Non c’è dubbio che l’attuale sistema economico, sviluppato su tali basi, abbia conseguito importanti risultati, come la crescita in molte parti del mondo che ha inciso positivamente nella vita di centinaia di milioni di persone, ma permangono gravi problematiche, come le estreme disuguaglianze denunciate, ad esempio, dai rapporti Oxfam.

Quale economia

Purtroppo il predominio del capitalismo liberista ha reso le istituzioni economiche e politiche, e la mentalità comune, incapaci di concepire l’economia, la finanza e l’impresa in modo differente dalla prospettiva abitualmente accettata.

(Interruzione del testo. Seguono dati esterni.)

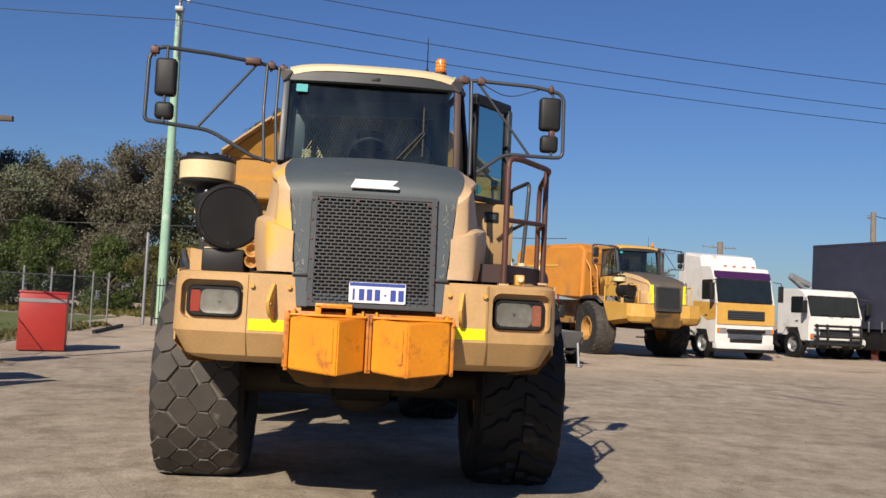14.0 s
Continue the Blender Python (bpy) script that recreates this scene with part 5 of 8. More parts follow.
def bin_body(root):
    """Tapered dump body with a forward leaning headboard and canopy."""
    Y0, YT, YR = 1.635, 1.43, 1.565
    # side walls: upper band and sloped hopper side
    for s in (1, -1):
        bm = bmesh.new()
        sheet(bm, [[(-0.70, s * 1.79, 2.44), (-1.6, s * 1.765, 2.505), (-3.8, s * 1.70, 2.66), (-6.44, s * 1.624, 2.84)], [(-0.73, s * 1.72, 3.05), (-1.6, s * 1.695, 3.053), (-3.8, s * 1.64, 3.06), (-6.62, s * YR, 3.07)]], 0.05)
        sd = part("bin_side_band", bm, BIN_SIDE, root, "faded yellow upper side plate of the dump body", REAR)
        bm = bmesh.new()
        tube(bm, [(-0.74, s * 1.705, 3.05), (-6.62, s * YR, 3.07)], 0.035, seg=8)
        part("top_rail", bm, BIN_SIDE, sd)
        bm = bmesh.new()
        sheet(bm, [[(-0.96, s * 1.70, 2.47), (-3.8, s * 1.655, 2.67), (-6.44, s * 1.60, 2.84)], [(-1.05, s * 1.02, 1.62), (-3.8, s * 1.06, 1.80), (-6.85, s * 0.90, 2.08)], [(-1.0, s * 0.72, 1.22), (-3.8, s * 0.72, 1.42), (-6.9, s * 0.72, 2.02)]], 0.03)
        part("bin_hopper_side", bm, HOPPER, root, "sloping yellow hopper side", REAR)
        # ribs
        for x, w, lo in ((-1.55, 0.16, 1.05), (-3.05, 0.20, 1.05), (-4.75, 0.22, 1.0), (-5.75, 0.26, 0.92)):
            zt = 2.43 + 0.41 * (-1.08 - x) / 5.36
            zb = 1.62 + 0.46 * (-1.05 - x) / 5.8
            o = Vector((0, s * (zt - zb), -(1.60 - 1.03))).normalized() * 0.13
            bm = bmesh.new()
            prism(bm, [(x - w / 2, s * 1.60, zt), (x + w / 2, s * 1.60, zt), (x + w / 2, s * 1.03, zb), (x - w / 2, s * 1.03, zb)], o)
            bmesh.ops.bevel(bm, geom=bm.edges[:], offset=0.012, segments=1, affect="EDGES")
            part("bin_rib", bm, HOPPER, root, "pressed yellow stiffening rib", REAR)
        bm = bmesh.new()
        prism(bm, [(-3.6, s * 1.36, 2.30), (-5.6, s * 1.36, 2.44), (-5.6, s * 1.22, 2.25), (-3.6, s * 1.22, 2.11)], (0, s * 0.07, -0.06))
        part("bin_stringer", bm, HOPPER, root, "", REAR)
        for x in (-2.09, -5.22):
            bm = bmesh.new()
            z = 2.43 + 0.41 * (-1.08 - x) / 5.36 - 0.04
            disc(bm, axes((x, s * 1.56, z), (1, 0, 0), (0, 0, 1), (0, s, 0)), 0.125, 0.05, 0.06, 24)
            part("lifting_eye", bm, HOPPER, root, "round lifting eye", REAR)
        bm = bmesh.new()
        prism(bm, [(-6.15, s * 1.02, 1.99), (-6.85, s * 0.945, 2.085), (-6.85, s * 0.96, 2.15), (-6.15, s * 1.035, 2.05)], (0, s * 0.012, 0))
        part("tape", bm, HIVIS, root, "fluorescent yellow-green tape on the bin tail", REAR)
        # tail corner plate
        bm = bmesh.new()
        prism(bm, [(-6.44, s * 1.62, 2.84), (-6.62, s * YR, 3.07), (-6.60, s * 1.40, 2.95), (-6.95, s * 0.88, 2.06), (-6.85, s * 0.92, 2.06)], (-0.04, 0, 0))
        part("tail_plate", bm, BIN_SIDE, root, "", REAR)
        # hoist ram
        bm = bmesh.new()
        p0, p1 = Vector((-0.40, s * 1.20, 0.97)), Vector((-3.42, s * 1.50, 2.47))
        rod(bm, p0, p0 + (p1 - p0) * 0.66, 0.092, seg=24)
        for f in (0.0, 0.16, 0.30, 0.48, 0.64):
            rod(bm, p0 + (p1 - p0) * f, p0 + (p1 - p0) * (f + 0.02), 0.104, seg=24)
        ram = part("hoist_ram", bm, HOPPER, root, "yellow hydraulic hoist ram", REAR)
        bm = bmesh.new()
        rod(bm, p0 + (p1 - p0) * 0.64, p1, 0.078, seg=24)
        part("ram_rod", bm, HOPPER, ram)
        bm = bmesh.new()
        rod(bm, p1 + Vector((0, -0.16 * s, 0)), p1 + Vector((0, 0.10 * s, 0)), 0.10, seg=20)
        prism(bm, [(-3.02, s * 1.57, 2.61), (-3.90, s * 1.57, 2.68), (-3.86, s * 1.57, 2.50), (-3.62, s * 1.57, 2.42), (-3.42, s * 1.57, 2.42)], (0, s * 0.05, 0))
        rod(bm, (-3.50, s * 1.60, 2.53), (-3.50, s * 1.66, 2.53), 0.05, seg=14)
        box(bm, -4.20, -4.06, s * 1.47, s * 1.58, 2.43, 2.55, 0.01)
        part("ram_pin", bm, HOPPER, ram)
        bm = bmesh.new()
        u = p1 - p0
        tube(bm, [p0 + u * 0.2 + Vector((0, 0.10 * s, 0.08)), p0 + u * 0.6 + Vector((0, 0.10 * s, 0.08)), p0 + u * 0.86 + Vector((0, 0.08 * s, 0.1))], 0.018, 0.05, 8)
        part("ram_hose", bm, BIN, ram)
    # floor
    bm = bmesh.new()
    sheet(bm, [[(-1.0, -0.74, 1.22), (-1.0, 0.74, 1.22)], [(-3.8, -0.74, 1.40), (-3.8, 0.74, 1.40)], [(-6.9, -0.90, 2.05), (-6.9, 0.90, 2.05)]], 0.04)
    part("bin_floor", bm, UNDER, root, "dirty yellow bin floor", REAR)
    # front wall, lower
    bm = bmesh.new()
    sheet(bm, [[(-0.98, -0.72, 1.22), (-0.98, 0.72, 1.22)], [(-0.96, -1.02, 1.62), (-0.96, 1.02, 1.62)], [(-0.94, -1.72, 2.46), (-0.94, 1.72, 2.46)], [(-0.935, -1.74, 2.61), (-0.935, 1.74, 2.61)], [(-0.95, -1.70, 3.02), (-0.95, 1.70, 3.02)]], 0.04)
    part("bin_front_wall", bm, BIN_WALL, root, "yellow lower front wall of the bin", REAR)
    bm = bmesh.new()
    prism(bm, [(-0.96, -0.95, 1.75), (-0.86, -0.95, 1.80), (-0.86, -0.95, 2.02), (-0.96, -0.95, 2.06)], (0, 1.9, 0))
    bmesh.ops.bevel(bm, geom=bm.edges[:], offset=0.02, segments=2, affect="EDGES")
    part("front_stiffener", bm, BIN, root, "", REAR)
    # headboard box beam
    bm = bmesh.new()
    prism(bm, [(-0.98, -1.575, 2.60), (-0.93, -1.575, 2.605), (-0.735, -1.575, 2.652), (-0.742, -1.575, 2.865), (-0.79, -1.575, 2.905), (-0.795, -1.575, 3.112), (-1.16, -1.575, 3.10)], (0, 3.15, 0))
    bmesh.ops.bevel(bm, geom=bm.edges[:], offset=0.010, segments=2, affect="EDGES")
    part("headboard_beam", bm, BIN, root, "folded yellow headboard beam", REAR)
    # leaning headboard with a canopy lip and side cheeks
    bm = bmesh.new()
    rows = []
    rnd = random.Random(3)
    for k in range(9):
        f = k / 8
        w = 1.525 + (1.0 - 1.525) * f
        rows.append([(-0.79 + 0.17 * f + (0.012 * rnd.uniform(-1, 1) if 0 < k < 8 and abs(j) < 6 else 0), w * j / 6, 3.11 + 0.39 * f) for j in range(-6, 7)])
    sheet(bm, rows, 0.02)
    part("headboard", bm, BIN, root, "dented sloping yellow headboard", REAR)
    bm = bmesh.new()
    rows = [[(-0.625, -1.0, 3.495), (-0.625, -0.72, 3.53), (-0.625, 0.72, 3.53), (-0.625, 1.0, 3.495)], [(-0.50, -1.0, 3.535), (-0.30, -0.80, 3.645), (-0.30, 0.80, 3.645), (-0.50, 1.0, 3.535)]]
    sheet(bm, rows, 0.03)
    part("canopy", bm, BIN, root, "yellow canopy lip over the cab", REAR)
    for s in (1, -1):
        bm = bmesh.new()
        prism(bm, [(-0.80, s * 1.53, 3.105), (-0.64, s * 1.0, 3.495), (-0.50, s * 1.0, 3.535), (-0.64, s * 1.52, 3.15)], (0, s * 0.012, 0.016))
        part("canopy_cheek", bm, BIN_SIDE, root, "pale side cheek of the headboard", REAR)
        bm = bmesh.new()
        prism(bm, [(-0.80, s * 1.56, 3.08), (-0.80, s * 1.71, 3.03), (-1.2, s * 1.69, 3.05), (-1.2, s * 1.50, 3.10)], (0, 0, 0.02))
        part("bin_corner_plate", bm, BIN_SIDE, root, "", REAR)
        bm = bmesh.new()
        prism(bm, [(-0.42, s * 0.49, 3.60), (-0.585, s * 0.49, 3.34), (-0.69, s * 0.49, 2.95), (-0.765, s * 0.49, 2.92), (-0.80, s * 0.49, 3.10), (-0.63, s * 0.49, 3.49)], (0, s * 0.17, 0))
        bmesh.ops.bevel(bm, geom=bm.edges[:], offset=0.012, segments=2, affect="EDGES")
        part("headboard_gusset", bm, BIN, root, "tapered yellow gusset", REAR)
        bm = bmesh.new()
        box(bm, -0.95, -0.855, s * 0.50, s * 0.645, 1.25, 2.63, 0.015)
        part("front_post", bm, BIN, root, "", REAR)
        # hanging rubber guard
        bm = bmesh.new()
        prism(bm, [(-0.925, s * (y_ + 0.05), z_) for y_, z_ in ((1.645, 2.42), (1.60, 2.44), (1.0, 1.62), (1.0, 1.32), (1.12, 1.22), (1.14, 1.04), (1.25, 0.97), (1.58, 0.95), (1.66, 1.15), (1.69, 2.30))], (-0.016, 0, 0))
        part("rubber_guard", bm, FLAP, root, "large black rubber splash guard under the bin corner", REAR)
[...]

Ma ci sono visioni ispirate alla concezione francescana e dell’economia civile.

Direttamente a quest’ultima si rifà la Scuola di Economia Civile, che propone «un modo nuovo di guardare all’uomo, al lavoro, all’ambiente», e all’impresa «come luogo in cui si realizza pienamente la nostra umanità»; per la quale «è civile, o non è economia».

Un’altra proposta è quella dell’Economia di Comunione, improntata alla gratuità e alla reciprocità, a una cultura del dare, del dono, inteso non come regalo, ma, appunto, come reciprocità, condivisione, relazione, comunità.

Vi sono poi diversi modelli e varie denominazioni, come il sistema delle economie solidali, le economia sociali di mercato, il cosiddetto “capitalismo giusto”, l’economia verde, la democrazia economica e altri. Molte esperienze alla ricerca di alternative sono presenti nel mondo e nel nostro Paese, come la Rete Italiana per l’Economia Solidale, tante cooperative e imprese innovative.

Sarebbe importante che la nuova disciplina proponesse anche prospettive economiche alternative a quella dominante, in linea con le indicazioni contenute nella Costituzione: se la democrazia è un elemento centrale, perché non deve permeare anche l’economia, la finanza e l’impresa?